Abstract Markov Random Fields
Leon Lang, Clélia de Mulatier, Rick Quax, Patrick Forré
TL;DR
The paper generalizes information-diagram techniques from Shannon entropy to a broad class of chain-rule functions $F$ by introducing $F$-independence, $F$-mutual independence, and $F$-dual total correlation. Using the generalized Hu theorem, it constructs $F$-diagrams that visualize higher-order terms for sets of variables and proves that $F$-Markov random fields are exactly those whose $F$-diagram regions corresponding to graph-disconnected vertex sets vanish.
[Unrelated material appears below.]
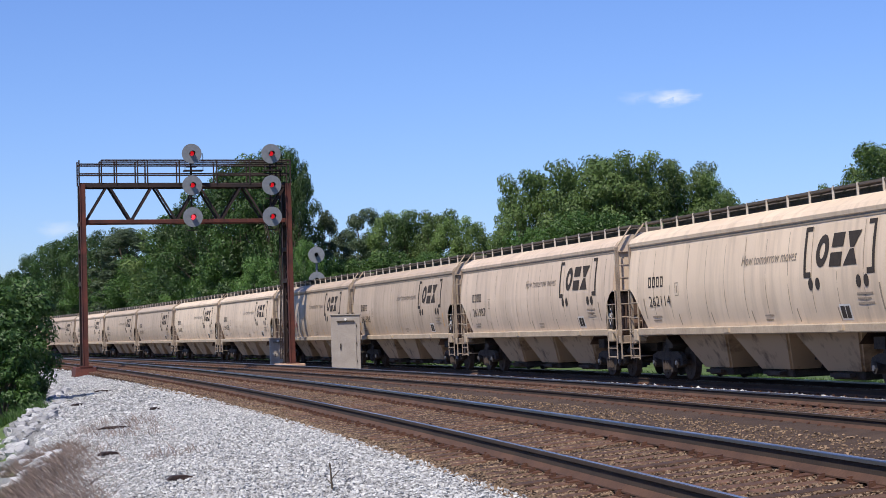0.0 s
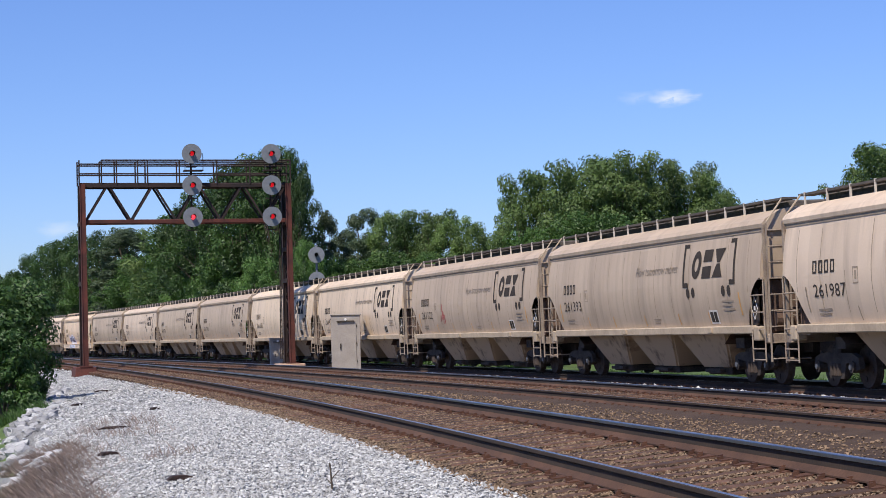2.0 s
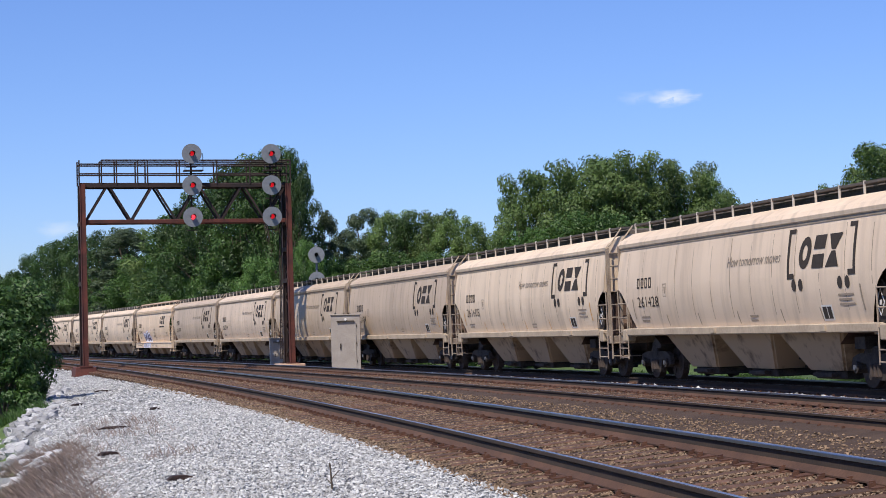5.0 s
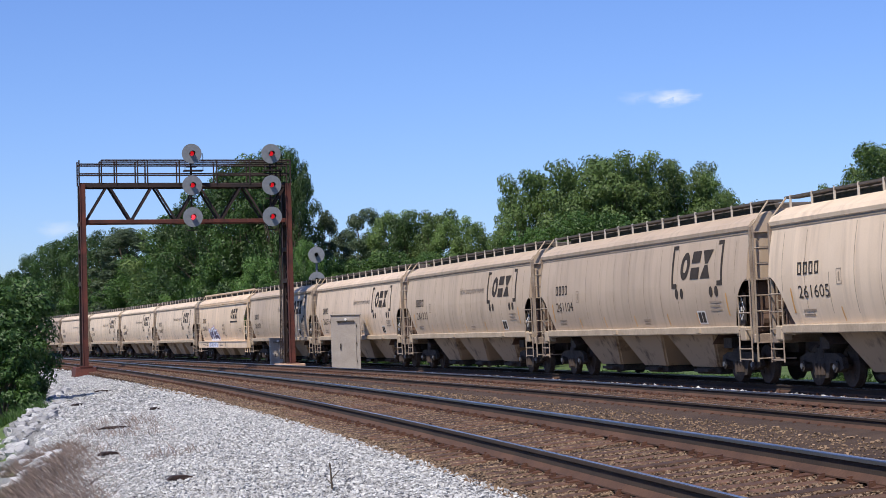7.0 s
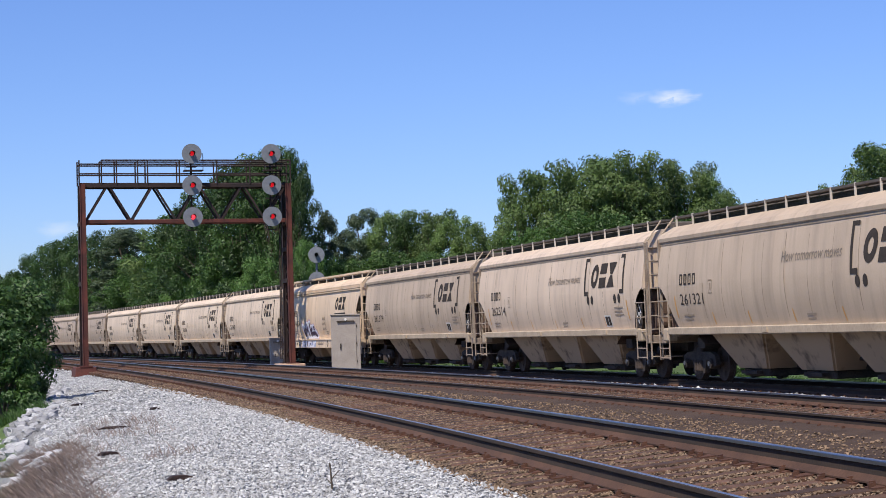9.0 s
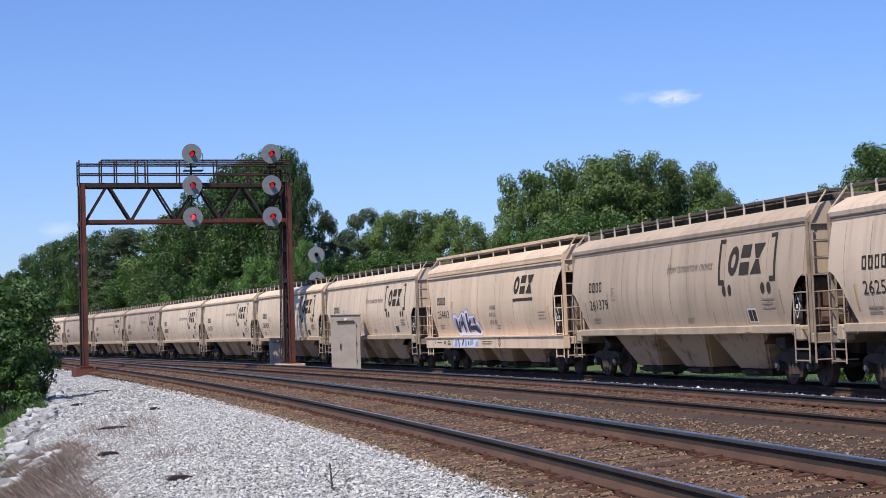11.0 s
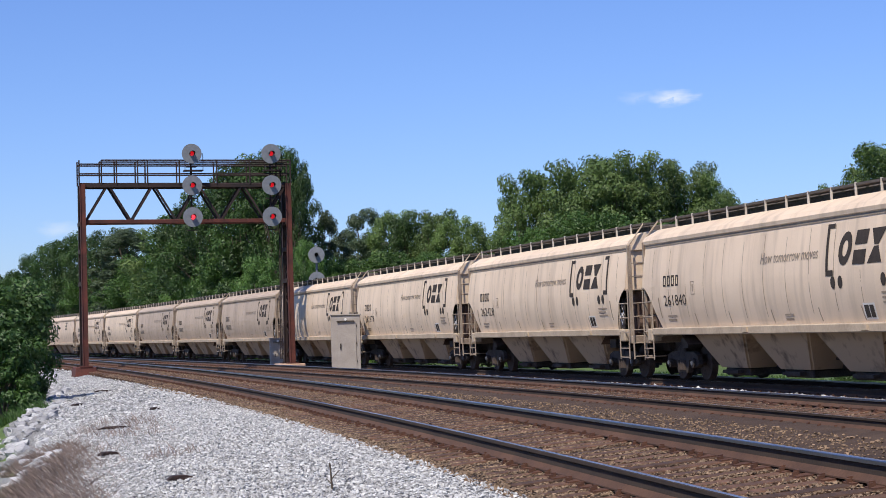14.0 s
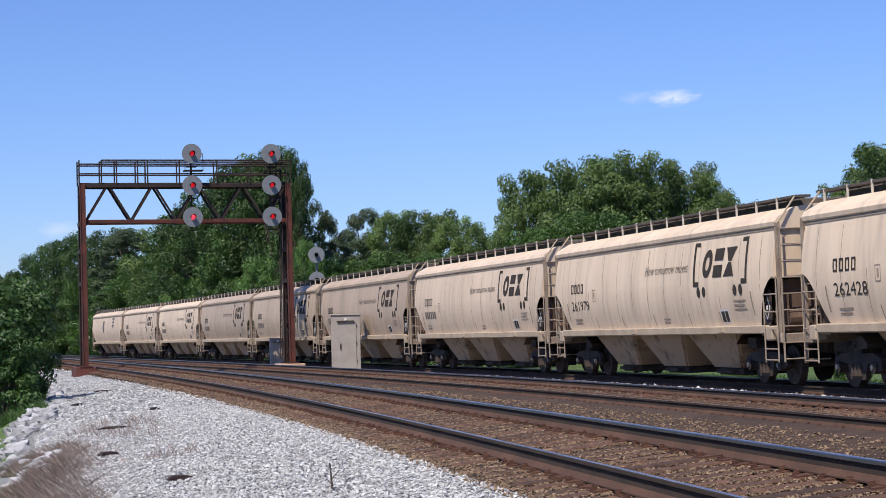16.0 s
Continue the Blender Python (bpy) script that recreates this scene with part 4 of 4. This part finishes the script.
WOODS = [
    (-6.66, 5.03, 171, 0, 0.9), (-6.07, 5.31, 162, 0, 0.85), (-5.56, 5.55, 162, 0, 0.8), (-5.05, 5.74, 158, 0, 0.66), (-4.50, 5.60, 160, 0, 0.5), (-4.32, 4.99, 156, 0, 0.42),
    (-7.26, 4.12, 178, 0, 1.0), (-7.77, 3.84, 186, 0, 1.0), (-8.11, 3.38, 192, 2, 1.1), (-7.46, 2.87, 180, 1, 0.9), (-6.46, 2.68, 162, 1, 0.9), (-5.46, 2.49, 146, 1, 0.8),
    (-4.46, 2.30, 142, 1, 0.7), (-4.10, 2.96, 146, 1, 0.45), (-9.23, 3.32, 213, 3, 1.7), (-9.51, 3.32, 216, 3, 1.5), (-8.78, 2.64, 206, 1, 1.1), (-9.92, 3.38, 221, 0, 0.9),
    (-10.50, 3.29, 232, 0, 0.9), (-11.07, 3.13, 239, 0, 0.85), (-11.56, 2.97, 255, 0, 0.85), (-12.05, 2.65, 275, 0, 0.9), (-12.55, 2.16, 300, 1, 1.0), (-13.03, 2.07, 310, 1, 1.0),
    (-8.38, 2.22, 198, 1, 1.2), (-9.21, 2.15, 212, 1, 1.2), (-10.11, 2.25, 229, 1, 1.2), (-10.93, 2.18, 244, 1, 1.2), (-11.66, 1.95, 256, 1, 1.2), (-12.31, 1.71, 280, 1, 1.2),
    (-7.48, 1.86, 176, 1, 1.1), (-7.98, 1.62, 194, 4, 1.1), (-8.89, 1.56, 214, 4, 1.2), (-9.71, 1.49, 228, 4, 1.2), (-10.45, 1.43, 242, 4, 1.3), (-11.18, 1.28, 254, 4, 1.3),
    (-11.83, 1.21, 264, 4, 1.3), (-6.81, 1.85, 178, 4, 1.1), (-5.64, 1.82, 158, 4, 1.0), (-12.56, 1.06, 275, 4, 1.3), (-3.45, 3.76, 165, 3, 0.8), (-3.13, 3.03, 168, 3, 0.9),
    (-3.53, 2.45, 158, 1, 0.6), (-2.40, 3.80, 190, 3, 1.1), (-2.68, 2.93, 180, 3, 1.0), (-2.00, 3.09, 185, 3, 1.1), (-1.53, 3.72, 180, 2, 0.7), (-1.09, 3.60, 178, 0, 0.65),
    (-0.24, 3.74, 176, 2, 0.75), (-0.64, 3.48, 180, 2, 0.8), (0.30, 3.50, 174, 2, 0.7), (0.88, 3.32, 172, 2, 0.7), (1.38, 2.97, 170, 2, 0.6), (-2.77, 2.35, 160, 1, 1.0),
    (-1.59, 2.57, 158, 1, 1.1), (-0.40, 2.5, 156, 1, 0.9), (0.78, 2.3, 154, 1, 0.7), (2.02, 4.08, 130, 2, 0.42), (2.50, 4.76, 126, 2, 0.62), (3.29, 4.82, 126, 2, 0.8),
    (4.31, 5.11, 122, 2, 0.85), (5.16, 5.30, 121, 2, 0.9), (5.90, 5.02, 122, 2, 0.8), (6.48, 4.70, 126, 2, 0.7), (7.16, 4.96, 124, 2, 0.75), (7.81, 4.57, 124, 2, 0.7),
    (8.37, 4.04, 122, 2, 0.6), (2.65, 3.14, 118, 1, 0.8), (3.85, 3.61, 117, 1, 0.8), (5.11, 3.57, 116, 1, 0.8), (3.86, 4.11, 124, 2, 0.9), (5.38, 4.23, 126, 2, 1.0),
    (7.53, 3.49, 118, 1, 0.7), (9.27, 3.70, 140, 1, 0.5), (6.35, 3.11, 114, 4, 1.0), (11.98, 4.12, 112, 2, 0.7), (12.57, 4.66, 106, 2, 0.8), (13.15, 5.12, 102, 2, 0.9),
    (13.63, 5.23, 100, 2, 1.0), (-1.44, 1.55, 118, 4, 0.9), (1.27, 1.91, 112, 4, 0.9), (10.63, 2.55, 100, 4, 0.8), (8.66, 2.62, 104, 4, 0.8),
]
woods()
for s_, o_, h_ in ((-5, -6.5, 1.1), (-1, -7, 1.5), (3, -6.2, 1.0), (9, -7, 1.2), (17, -6.5, 1.3), (26, -7, 1.2)):
    p_ = at(s_, o_)
    plant(4, p_.x, p_.y, -0.8, h_ - 0.8, 40 * s_, 0.8)


def bush(x, y, z, h, spread, seed, material, n, size):
    b = tree(h, spread, 0.06, seed, material, n, size, 0.02, 30, 0.7, "dark green leafy bush on the bank beside the ballast", puff=1.7)
    b.name = "bush"
    b["category"] = "bush"
    b.matrix_basis = Matrix.Translation((x, y, z))
    return b


bush(-13.8, 62, -2.2, 5.6, 1.45, 31, M_LEAF_A, 22000, 0.085)
bush(-13.6, 60, -2.3, 4.2, 0.95, 32, M_LEAF_A, 14000, 0.075)
bush(-14.4, 63, -2.2, 3.2, 1.2, 33, M_LEAF_A, 12000, 0.075)

# ---- a small cloud far off ----
def cloud(name, bx, bz, w, h, dens):
    m = bpy.data.materials.new("cloud_vapour")
    m.use_nodes = True
    n, l = m.node_tree.nodes, m.node_tree.links
    n.remove(n["Principled BSDF"])
    em, tr, mx = n.new("ShaderNodeEmission"), n.new("ShaderNodeBsdfTransparent"), n.new("ShaderNodeMixShader")
    em.inputs[0].default_value, em.inputs[1].default_value = (0.86, 0.92, 1.0, 1), 0.95
    tc, ln, ns = n.new("ShaderNodeTexCoord"), n.new("ShaderNodeVectorMath"), n.new("ShaderNodeTexNoise")
    ln.operation = "LENGTH"
    l.new(tc.outputs["Object"], ln.inputs[0]), l.new(tc.outputs["Object"], ns.inputs["Vector"])
    ns.inputs["Scale"].default_value, ns.inputs["Detail"].default_value = 2.2, 7
    sub = n.new("ShaderNodeMath")
    sub.operation = "MULTIPLY_ADD"
    sub.inputs[1].default_value = -1.0
    l.new(ln.outputs["Value"], sub.inputs[0]), l.new(ns.outputs["Fac"], sub.inputs[2])
    mr = n.new("ShaderNodeMapRange")
    mr.interpolation_type = "SMOOTHSTEP"
    mr.inputs[1].default_value, mr.inputs[2].default_value, mr.inputs[4].default_value = -0.35, 0.55, dens
    l.new(sub.outputs[0], mr.inputs[0])
    l.new(mr.outputs[0], mx.inputs[0]), l.new(tr.outputs[0], mx.inputs[1]), l.new(em.outputs[0], mx.inputs[2])
    l.new(mx.outputs[0], n["Material Output"].inputs[0])
    ob = raw(name, [(-1, 0, -1), (1, 0, -1), (1, 0, 1), (-1, 0, 1)], [(0, 1, 2, 3)], m)
    ob.matrix_world = Matrix.Translation((bx, 2500, bz)) @ Matrix.Diagonal((w, 1, h, 1))
    tagged(ob, "small thin white cloud in a clear blue sky", "cloud", kind="structure")


cloud("backdrop", 305, 302, 48, 17, 0.75)
cloud("backdrop", 262, 303, 45, 13, 0.2)
cloud("backdrop", -500, 150, 45, 16, 0.35)

# ---- tracks, stones and weeds ----
track("track", "rusty curved track with wooden ties, nearest the shoulder", d_near, 0.168, 0.146, -45, 230, -24, 110, 0.52)
track("track", "rusty curved middle track with wooden ties", d_mid, -0.114, 0.162, -45, 230, -16, 100, 0.52)
track("track", "track under the freight train with dark oily ties", lambda s: 0.0, -0.02, 0.035, -330, 470, -8, 80, 0.52)


def cribs(n, s_rng, off, z_near, tilt, t0, size, seed, reach=1.45, step=0.52):
    """Stones lying between the ties, level with their tops."""
    rnd = random.Random(seed)
    out = []
    while len(out) < n:
        s = rnd.uniform(*s_rng)
        if abs((s - t0 + step / 2) % step - step / 2) < 0.125:
            continue
        o = rnd.uniform(-reach, reach)
        d = size * rnd.uniform(0.5, 1.4)
        p = at(s, off(s) + o)
        out.append((p.x, p.y, z_near + tilt / 2 - 0.197 - o * tilt / 1.504 - d * rnd.uniform(-0.1, 0.6), d))
    return out


stones("ballast_stones", scatter(96000, (-26, 8), (1.48, 5.9), lambda s: d_near(s) + 0.03 * max(0.0, -5 - s), 0.029, 1, 1.1) + scatter(6000, (-26, -5), (1.46, 2.05), d_near, 0.029, 19) + scatter(24000, (8, 70), (1.42, 5.6), d_near, 0.047, 2, 1.2) + scatter(4500, (70, 150), (1.3, 4.5), d_near, 0.10, 13) + scatter(7000, (-12, 60), (1.7, 2.95), lambda s: 0.0, 0.05, 12, 1.3), M_STONE, "loose white limestone ballast on the track shoulder")
stones("ballast_stones", cribs(32000, (-24, 12), d_near, 0.168, 0.146, -24, 0.026, 3) + cribs(9000, (12, 50), d_near, 0.168, 0.146, -24, 0.036, 5) + scatter(7000, (-24, 30), (1.2, 1.62), d_near, 0.030, 15) + scatter(5000, (-16, 40), (1.45, 2.3), d_mid, 0.036, 16), M_STONETAN, "dusty tan ballast between the ties")
stones("ballast_stones", cribs(14000, (-16, 40), d_mid, -0.114, 0.162, -16, 0.033, 4) + scatter(4000, (-24, 30), (-2.3, -1.4), d_near, 0.036, 17), M_STONEBR, "rust-stained ballast between the rails")


def boulders():
    rnd = random.Random(8)
    protos = []
    for k in range(4):
        bm = BM()
        bmesh.ops.create_icosphere(bm, subdivisions=2, radius=0.5)
        for v in bm.verts:
            v.co *= 1 + 0.62 * noise.noise(v.co * 2.9 + Vector((k * 7, 0, 0)))
            v.co.x = max(-0.4, min(0.42, v.co.x))
            v.co.z = max(-0.3, min(0.3, v.co.z))
        me = bpy.data.meshes.new("boulder")
        bm.to_mesh(me)
        bm.free()
        me.materials.append(M_BOULDER)
        protos.append(me)
    for i in range(210):
        s = -6 + 46 * rnd.random() ** 0.9
        o = d_near(s) + float(np.interp(s, (-6, 8, 20, 30, 40), (6.1, 6.0, 5.5, 4.8, 4.0))) + rnd.uniform(-0.5, 0.45 + (0.7 if s < 15 else 0.0))
        p = at(s, o)
        d = rnd.uniform(0.13, 0.40)
        ob = new("boulder", rnd.choice(protos))
        ob.matrix_world = Matrix.Translation((p.x, p.y, ground_z(s, o) + d * 0.12)) @ pose(0, 0, 0, rnd.uniform(-25, 25), rnd.uniform(-25, 25), rnd.uniform(0, 360)) @ Matrix.Diagonal((d * 1.3, d, d * 0.8, 1))
        tagged(ob, "rough pale grey riprap stone on the bank", "stone", "riprap stones")


boulders()


def blades(name, n, s_rng, off_rng, rel, h, material, label, seed, lean=0.35, wid=0.008):
    rs = np.random.RandomState(seed)
    rnd = random.Random(seed)
    tufts = [(rnd.uniform(*s_rng), rnd.uniform(*off_rng)) for _ in range(max(4, n // 45))]
    v = np.zeros((n, 4, 3))
    for i in range(n):
        ts, to = tufts[i % len(tufts)]
        s, o = ts + rs.normal() * 0.28, to + rs.normal() * 0.22
        o += rel(s)
        p = np.array(at(s, o, ground_z(s, o) - 0.03))
        hh = h * rs.uniform(0.35, 1.1)
        d = np.array([rs.normal() * lean * hh, rs.normal() * lean * hh, hh])
        w = np.array([wid, rs.normal() * wid, 0])
        v[i] = p - w, p + w, p + d * 0.6 + w * 0.7 + np.array([0, 0, 0.05 * hh]), p + d
    ob = leaf_mesh(name, v.reshape(-1, 3), n, material, None)
    return tagged(ob, label, "weeds", kind="stuff")


blades("dry_weeds", 26000, (-19, 0), (5.35, 6.6), d_near, 0.17, M_DRY, "dry brown weeds on the ballast edge", 3, 0.7, 0.0018)
blades("dry_weeds", 600, (-9, 6), (3.7, 4.9), d_near, 0.24, M_DRY, "sparse dry stalks in the ballast", 5, 0.5, 0.004)
blades("bank_grass", 30000, (22, 50), (5.4, 8.5), d_near, 0.32, M_GRASS, "lush green weeds below the riprap", 6, 0.5, 0.012)
blades("trackside_grass", 26000, (-8, 45), (-9, -3.6), lambda s: 0.0, 0.45, M_GRASS, "bright green weeds behind the train", 7, 0.4, 0.025)


def scrap(s, off, l, w, h, rz, label, name="wood_scrap"):
    p = at(s, off)
    bm = BM()
    prism(bm, [(-l / 2, 0), (-l * 0.3, h * 0.9), (l * 0.1, h), (l / 2, h * 0.5), (l * 0.46, 0)], -w / 2, w / 2)
    bmesh.ops.bevel(bm, geom=bm.edges[:], offset=0.008, segments=1, affect="EDGES")
    ob = part(name, bm, M_RUSTDK)
    ob.matrix_world = Matrix.Translation((p.x, p.y, ground_z(s, off) + 0.01)) @ pose(0, 0, 0, 0, 0, rz)
    tagged(ob, label, "wood scrap")


for s_, o_, l_, w_, rz_ in ((30, 14.9, 0.7, 0.2, 20), (2, 16.5, 0.75, 0.18, 10), (9, 15.2, 0.22, 0.12, 40), (-13.5, 16.4, 0.35, 0.15, 15), (-19.5, 15.9, 0.4, 0.2, -10), (20, 16.4, 0.5, 0.16, 60), (-6, 17.0, 0.4, 0.14, 30)):
    scrap(s_, o_, l_, w_, 0.06, rz_, "dark splinter of an old tie lying on the ballast")


def stake():
    p = at(-17.8, 15.1)
    bm = BM()
    rod(bm, (0, 0, -0.1), (-0.03, 0.0, 0.28), 0.012, 6, 0.008)
    rod(bm, (-0.01, 0, 0.12), (0.06, 0.02, 0.2), 0.007, 5, 0.004)
    rod(bm, (0, 0, 0.05), (-0.07, 0.02, 0.12), 0.007, 5, 0.004)
    ob = part("dead_stalk", bm, M_BARK)
    ob.matrix_world = Matrix.Translation((p.x, p.y, ground_z(-17.8, 15.1)))
    tagged(ob, "dead dark plant stalk standing in the ballast", "plant")


stake()


def motions():
    for car, centre in TRAIN:
        walk(car, [(t, car_pose(centre - SPEED * t)) for t in [0.5 * i for i in range(33)]])
        spin = [(k / 30.0, k * math.degrees(SPEED / 30.0 / 0.457)) for k in range(481)]
        wheels = [o for o in car.children_recursive if o.name.startswith("wheelset")]
        for w in wheels:
            x, y, z = w.location
            walk(w, [(t, pose(x, y, z, 0, a, 0)) for t, a in spin])


motions()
The authors develop subset determination and the separoid framework to extend Yeung's results to arbitrary $F$, with specialized applications to probabilistic models, Kullback-Leibler diagrams on Markov chains, and the diffusion-model ELBO decomposition. They demonstrate a diagrammatic representation of a weak second law of thermodynamics and provide a simple KL-decomposition of the diffusion ELBO, illustrating the practical impact for machine learning and statistical modeling. Overall, the work unifies high-order dependence concepts under $F$-diagrams and provides a foundation for analyzing graphical-model structures with general information measures.
Abstract
Markov random fields are known to be fully characterized by properties of their information diagrams, or I-diagrams. In particular, for Markov random fields, regions in the I-diagram corresponding to disconnected vertex sets in the graph vanish. Recently, I-diagrams have been generalized to F-diagrams, for a larger class of functions F satisfying the chain rule beyond Shannon entropy, such as Kullback-Leibler divergence and cross-entropy. In this work, we generalize the notion and characterization of Markov random fields to this larger class of functions F and investigate preliminary applications. We define F-independences, F-mutual independences, and F-Markov random fields and characterize them by their F-diagram. In the process, we also define F-dual total correlation and prove that its vanishing is equivalent to F-mutual independence. We then apply our results to information functions F that are applied to probability mass functions. We show that if the probability distributions of a set of random variables are Markov random fields for the same graph, then we formally recover the notion of an F-Markov random field for that graph. We then study the Kullback-Leibler diagrams on specific Markov chains, leading to a visual representation of the second law of thermodynamics and a simple explicit derivation of the decomposition of the evidence lower bound for diffusion models.